Security News > 2021 > August > Attackers Can Weaponize Firewalls and Middleboxes for Amplified DDoS Attacks
Weaknesses in the implementation of TCP protocol in middleboxes and censorship infrastructure could be weaponized as a vector to stage reflected denial of service amplification attacks against any target, surpassing many of the existing UDP-based amplification factors to date.
The research, which received a Distinguished Paper Award at the conference, is the first of its kind to describe a technique to carry out DDoS reflected amplification attacks over the TCP protocol by abusing middlebox misconfigurations in the wild, a method previously deemed effective at preventing such spoofing attacks.
Reflected amplification attacks are a type of DoS attacks in which an adversary leverages the connectionless nature of UDP protocol with spoofed requests to misconfigured open servers in order to overwhelm a target server or network with a flood of packets, causing disruption or rendering the server and its surrounding infrastructure inaccessible.
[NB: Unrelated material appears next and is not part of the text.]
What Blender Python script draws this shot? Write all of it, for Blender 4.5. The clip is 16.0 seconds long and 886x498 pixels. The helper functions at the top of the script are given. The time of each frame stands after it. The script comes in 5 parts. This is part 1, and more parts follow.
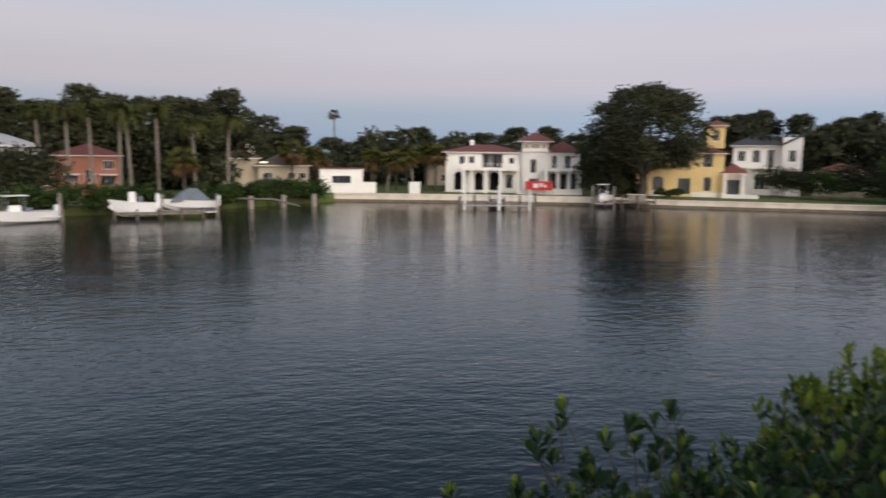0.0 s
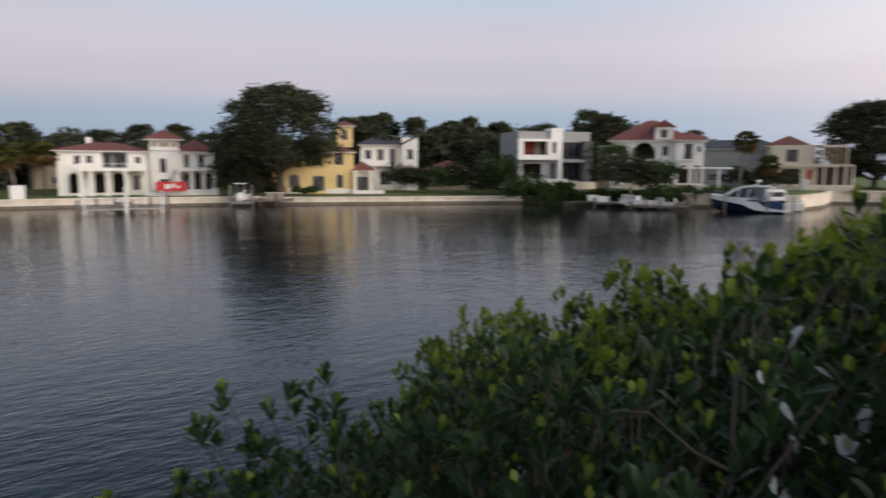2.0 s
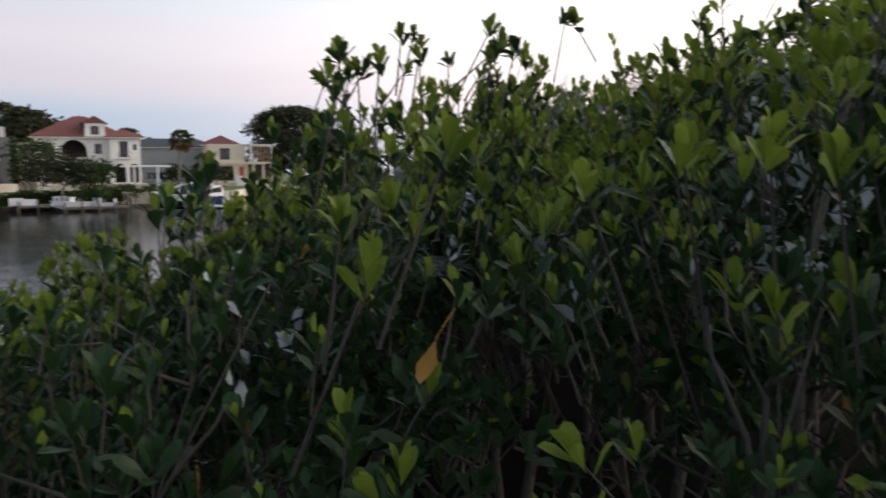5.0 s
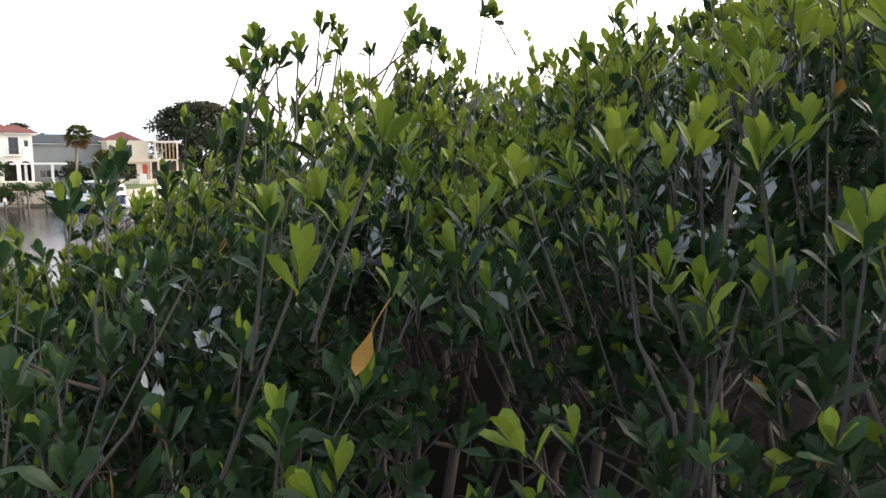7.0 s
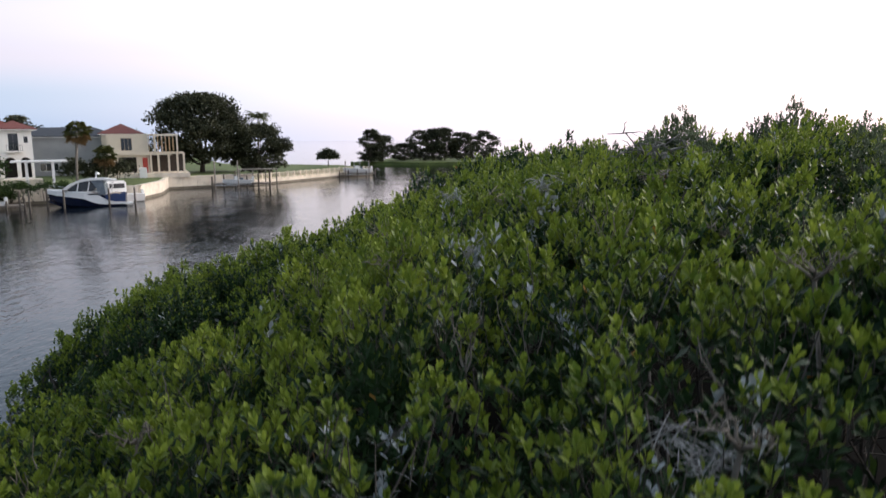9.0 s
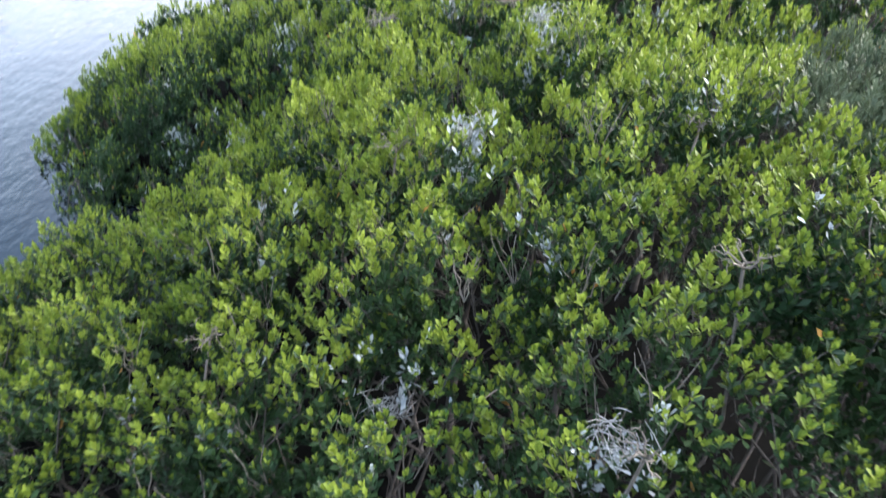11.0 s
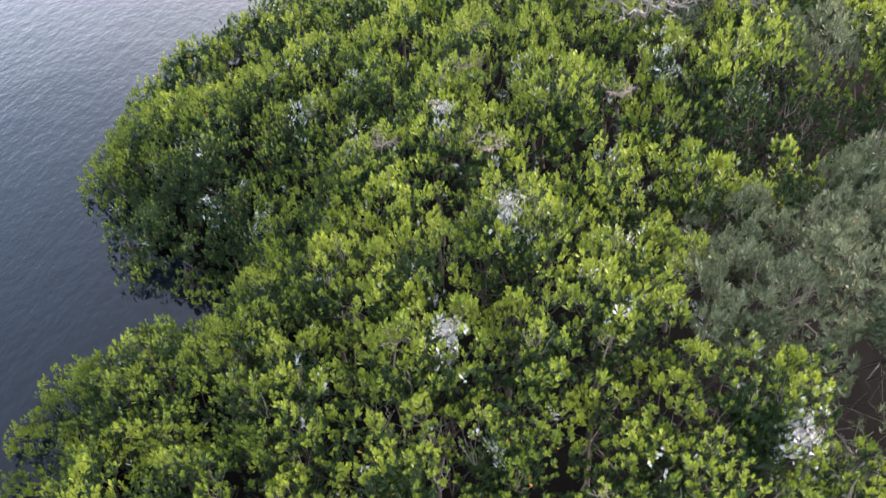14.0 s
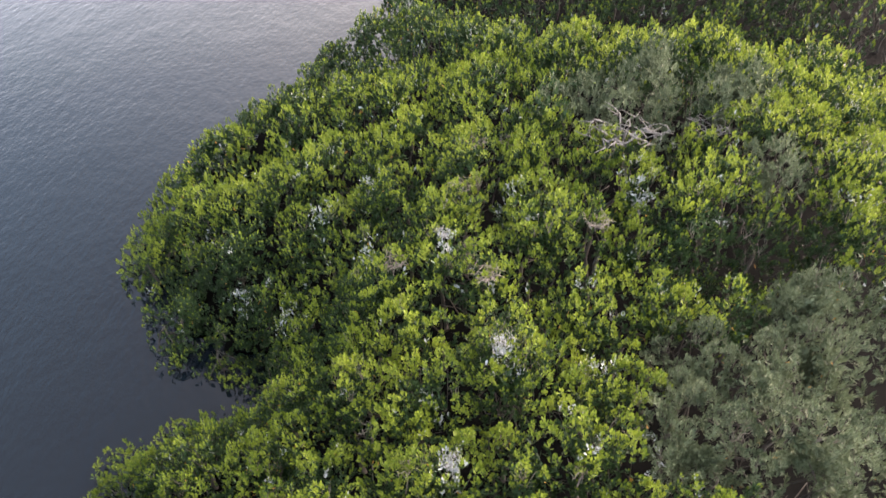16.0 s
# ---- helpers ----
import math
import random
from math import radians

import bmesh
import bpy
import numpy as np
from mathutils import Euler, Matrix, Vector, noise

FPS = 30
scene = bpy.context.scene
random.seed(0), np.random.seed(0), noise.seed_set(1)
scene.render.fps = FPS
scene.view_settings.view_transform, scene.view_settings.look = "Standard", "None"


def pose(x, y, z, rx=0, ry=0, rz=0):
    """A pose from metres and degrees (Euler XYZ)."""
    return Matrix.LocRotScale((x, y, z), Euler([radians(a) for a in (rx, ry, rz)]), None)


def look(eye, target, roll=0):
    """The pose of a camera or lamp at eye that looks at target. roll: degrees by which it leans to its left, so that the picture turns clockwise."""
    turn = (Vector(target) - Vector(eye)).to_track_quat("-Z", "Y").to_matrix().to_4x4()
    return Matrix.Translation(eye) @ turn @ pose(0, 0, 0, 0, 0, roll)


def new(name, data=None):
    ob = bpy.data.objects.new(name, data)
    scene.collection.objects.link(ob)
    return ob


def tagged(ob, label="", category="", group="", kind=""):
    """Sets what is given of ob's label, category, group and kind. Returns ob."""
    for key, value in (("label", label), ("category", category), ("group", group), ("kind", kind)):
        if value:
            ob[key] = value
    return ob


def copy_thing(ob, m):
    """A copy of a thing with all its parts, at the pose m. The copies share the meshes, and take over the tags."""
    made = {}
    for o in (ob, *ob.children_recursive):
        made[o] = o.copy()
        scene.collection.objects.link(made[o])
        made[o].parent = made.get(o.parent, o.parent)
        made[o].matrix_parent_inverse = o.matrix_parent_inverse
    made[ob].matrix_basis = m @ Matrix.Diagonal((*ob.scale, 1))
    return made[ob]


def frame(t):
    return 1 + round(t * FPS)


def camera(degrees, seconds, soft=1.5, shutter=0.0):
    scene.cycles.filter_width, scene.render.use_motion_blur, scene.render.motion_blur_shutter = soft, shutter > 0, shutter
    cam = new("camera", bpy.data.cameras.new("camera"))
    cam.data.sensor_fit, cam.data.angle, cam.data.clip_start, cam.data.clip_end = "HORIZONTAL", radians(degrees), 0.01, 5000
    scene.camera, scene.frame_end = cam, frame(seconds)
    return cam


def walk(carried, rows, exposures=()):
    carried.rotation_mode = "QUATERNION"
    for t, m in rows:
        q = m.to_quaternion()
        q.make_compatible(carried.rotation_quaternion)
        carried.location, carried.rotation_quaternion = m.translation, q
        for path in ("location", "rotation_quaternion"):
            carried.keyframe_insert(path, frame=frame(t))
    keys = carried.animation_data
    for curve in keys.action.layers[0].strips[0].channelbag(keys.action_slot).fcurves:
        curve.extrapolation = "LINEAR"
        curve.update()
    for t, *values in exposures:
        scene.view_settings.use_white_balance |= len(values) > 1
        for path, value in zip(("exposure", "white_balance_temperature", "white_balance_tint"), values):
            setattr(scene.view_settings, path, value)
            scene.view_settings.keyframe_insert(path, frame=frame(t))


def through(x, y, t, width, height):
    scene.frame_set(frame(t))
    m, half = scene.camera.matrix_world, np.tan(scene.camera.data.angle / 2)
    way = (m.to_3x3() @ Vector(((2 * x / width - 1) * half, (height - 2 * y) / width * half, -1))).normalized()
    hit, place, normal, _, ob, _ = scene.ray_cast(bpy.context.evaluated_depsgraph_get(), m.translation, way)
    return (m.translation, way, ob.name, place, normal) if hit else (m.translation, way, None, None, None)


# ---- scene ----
# The camera: hovers beside the mangroves while it turns, then climbs straight up and tips down.
cam = camera(64.8, 16.0, soft=1.5, shutter=0.62)


def aim(x, y, z, yaw, pitch, roll):
    a, p = radians(yaw), radians(pitch)
    way = Vector((-math.sin(a) * math.cos(p), math.cos(a) * math.cos(p), math.sin(p)))
    eye = Vector((x, y, z))
    return look(eye, eye + way, roll)


ROWS = [
    (0, -0.219, 0.249, 7.655, 79.82, -7.46, 0.66), (0.5, -0.151, 0.218, 7.657, 72.98, -7.41, 0.61),
    (1, -0.126, 0.165, 7.630, 66.08, -7.35, 0.50), (1.5, -0.051, 0.150, 7.620, 59.02, -7.34, 0.42),
    (2, -0.014, 0.109, 7.580, 50.80, -7.27, 0.36), (2.5, 0.002, 0.102, 7.506, 42.31, -7.16, 0.34),
    (3, 0.029, 0.090, 7.465, 33.93, -7.11, 0.30), (3.5, 0.043, 0.065, 7.407, 25.98, -7.09, 0.24),
    (4, 0.050, 0.038, 7.356, 18.98, -7.10, 0.09), (4.5, 0.066, 0.024, 7.312, 12.92, -7.12, -0.02),
    (5, 0.065, 0.010, 7.266, 7.29, -7.15, -0.03), (5.2, 0.063, 0.010, 7.244, 5.07, -7.15, 0.0),
    (6.2, 0.035, 0.030, 7.225, 0.40, -7.30, 0.0), (7.3, 0.012, 0.060, 7.255, 0.28, -7.38, 0.0),
    (7.5, 0.016, 0.080, 7.340, 0.25, -7.40, 0.02), (7.8, 0.020, 0.105, 7.622, 0.26, -7.44, 0.03),
    (8, 0.024, 0.123, 7.894, 0.26, -7.47, 0.0), (8.2, 0.025, 0.140, 8.190, 0.29, -7.57, -0.08),
    (9.1, 0.020, 0.110, 9.700, 0.40, -9.60, -0.45), (10.3, 0.012, 0.023, 11.602, 0.51, -24.96, -1.00),
    (10.5, 0.010, 0.005, 11.893, 0.52, -27.77, -1.00), (11, 0.010, -0.029, 12.620, 0.62, -34.90, -0.90),
    (11.5, 0.082, -0.045, 13.402, 0.92, -41.25, -1.05), (12, 0.190, -0.073, 14.446, 1.10, -42.34, -1.15),
    (12.5, 0.264, -0.132, 15.790, 1.12, -42.30, -1.18), (13, 0.360, -0.171, 17.095, 1.12, -42.30, -1.15),
    (13.5, 0.430, -0.166, 18.235, 1.12, -42.28, -1.15), (14, 0.448, -0.071, 19.376, 1.15, -42.42, -1.20),
    (14.5, 0.455, 0.000, 20.472, 1.17, -42.44, -1.20), (15, 0.440, 0.012, 21.777, 1.21, -42.46, -1.22),
    (15.5, 0.435, 0.018, 23.249, 1.27, -42.46, -1.25), (16, 0.450, -0.010, 24.564, 1.31, -42.40, -1.22),
]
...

While DoS amplifications are traditionally UDP-based owing to complications arising out TCP's three-way handshake to set up a TCP/IP connection over an IP based network, the researchers found that a large number of network middleboxes do not conform to the TCP standard, and that they can "Respond to spoofed censored requests with large block pages, even if there is no valid TCP connection or handshake," turning the devices into attractive targets for DoS amplification attacks.
What's more, not only do these amplified responses come predominantly from middleboxes, a chunk of those network inspection equipment are nation-state censorship apparatus, highlighting the role played by such infrastructure in enabling governments to suppress access to the information within their borders, and worse, allow adversaries to weaponize the networking devices to attack any victim on the internet.
"Middleboxes introduce an unexpected, as-yet untapped threat that attackers could leverage to launch powerful DoS attacks," the researchers added.